During its en banc session, the SC resolved to consolidate the petitions filed by AKO Bicol party-list group Reps. Ronald Ang and Alfredo Garbin Jr., Albay Rep. Joey Sarte Salceda and Bayan Muna party-list last April 29, May 27 and June 7, respectively, and require MMDA to submit an answer.
The SC gave the respondents led by MMDA Chairman Danilo Lim and the Metro Manila Council composed of mayors of cities and municipalities in the National Capital Region 10 days to comply with the order and submit their comment.
However, the high court deferred ruling on the petitioners’ plea for issuance of a temporary restraining order or writ of preliminary injunction immediately stopping the implementation of MMDA’s Regulation No. 19-002.
The petitions seek to strike down the assailed measure, which the MMDA and the Metro Manila Council took to ease traffic in Metro Manila’s main thoroughfare, for violating the 1987 Constitution and existing laws.
They cited the lack of “consultations with the public regarding the issue and should have heard the sides of the owners, bus operators, and especially the passengers that will be greatly affected with the implementation of the said regulation.”

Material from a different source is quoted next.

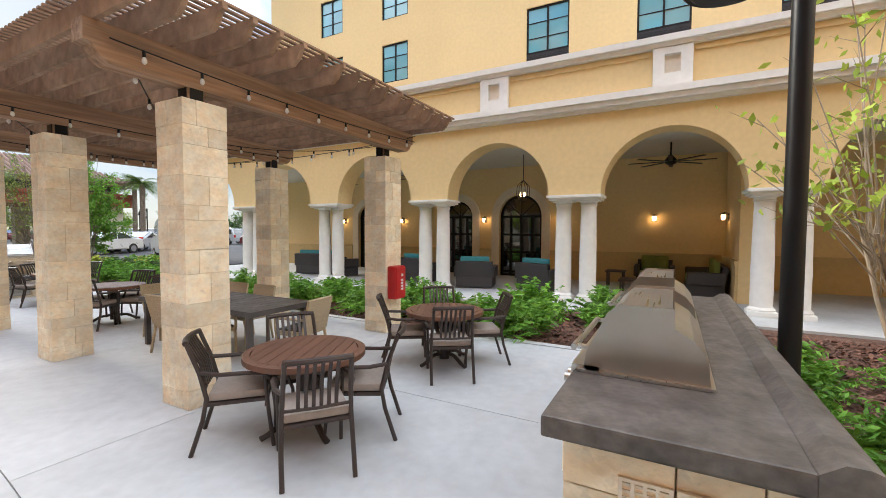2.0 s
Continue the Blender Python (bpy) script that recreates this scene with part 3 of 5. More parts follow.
def column():
    t = thing("column", "white round Tuscan column on a square base", "column", "arcade columns", "structure")
    part("base", Mesh().box(-0.23, 0.23, -0.23, 0.23, 0, 0.1, 0.01).lathe([(0.22, 0.1), (0.225, 0.13), (0.2, 0.16), (0.185, 0.18)]), M_WHITE, t, smooth=True)
    part("shaft", Mesh().lathe([(0.18, 0.18), (0.182, 0.8), (0.175, 1.4), (0.16, 2.1), (0.165, 2.12), (0.18, 2.13), (0.18, 2.15), (0.16, 2.17)]), M_WHITE, t, smooth=True)
    part("capital", Mesh().lathe([(0.165, 2.17), (0.2, 2.22)]).box(-0.23, 0.23, -0.23, 0.23, 2.22, 2.25), M_WHITE, t)
    return t


col = column()
c_first = [True]
for c in COLS[:-1]:
    for d in ((-0.27, 0.27) if c < 18 else (-0.15,)):
        put_window(col, pose(AX + 0.31, c + d, 0), c_first)
    m = Mesh().box(AX - 0.02, AX + 0.64, c - 0.54, c + 0.54 if c < 18 else c + 0.3, 2.25, 2.30).box(AX - 0.06, AX + 0.68, c - 0.58, c + 0.58 if c < 18 else c + 0.34, 2.30, 2.357)
    structure("trim", m, M_WHITE, "white impost block over paired columns", "impost")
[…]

The petitioners also alleged that the regulation that had affected thousands of passengers from the provinces was void from the beginning and should have not taken effect simply because it is an exercise of police power that the MMDA and MMC do not possess.
According to them, police power is a legislative act, which means the ban on provincial buses and closure of bus terminals along EDSA necessitated enactment of ordinances by individual local government units that have police power under the Local Government Code of 1991.
They also argued that the regulation was an invalid exercise of such authority as it is not reasonably necessary to achieve the purpose of solving perennial traffic problems in the metropolis.
They cited the annual average daily traffic in 2017, which showed that an average of 367,738 vehicles traverse EDSA daily, with 67 percent or 247,527 of these vehicles being private motor vehicles (with 60 percent—70 percent or an average of 148,516 to 185,645 private motor vehicles per day are single occupancy vehicles) while city buses, plying along EDSA with an average of 12,000 units daily and only around 3,300 provincial buses.
Petitioners further argued that the planned closure of provincial bus terminals would violate Public Service Act and related laws that require public utility operators to maintain their own terminals as requisite for their franchises.
They also told the Court that the MMDA ban on provincial buses on EDSA was an unwarranted encroachment of the authority of the Land Transportation Franchising and Regulatory Board to issue, amend and revoke certificates of public convenience to public utility vehicles.
In seeking for issuance of TRO, they cited clear and irreparable damages of the assailed ban not only to petitioners and their constituents but to thousands of affected commuters as well.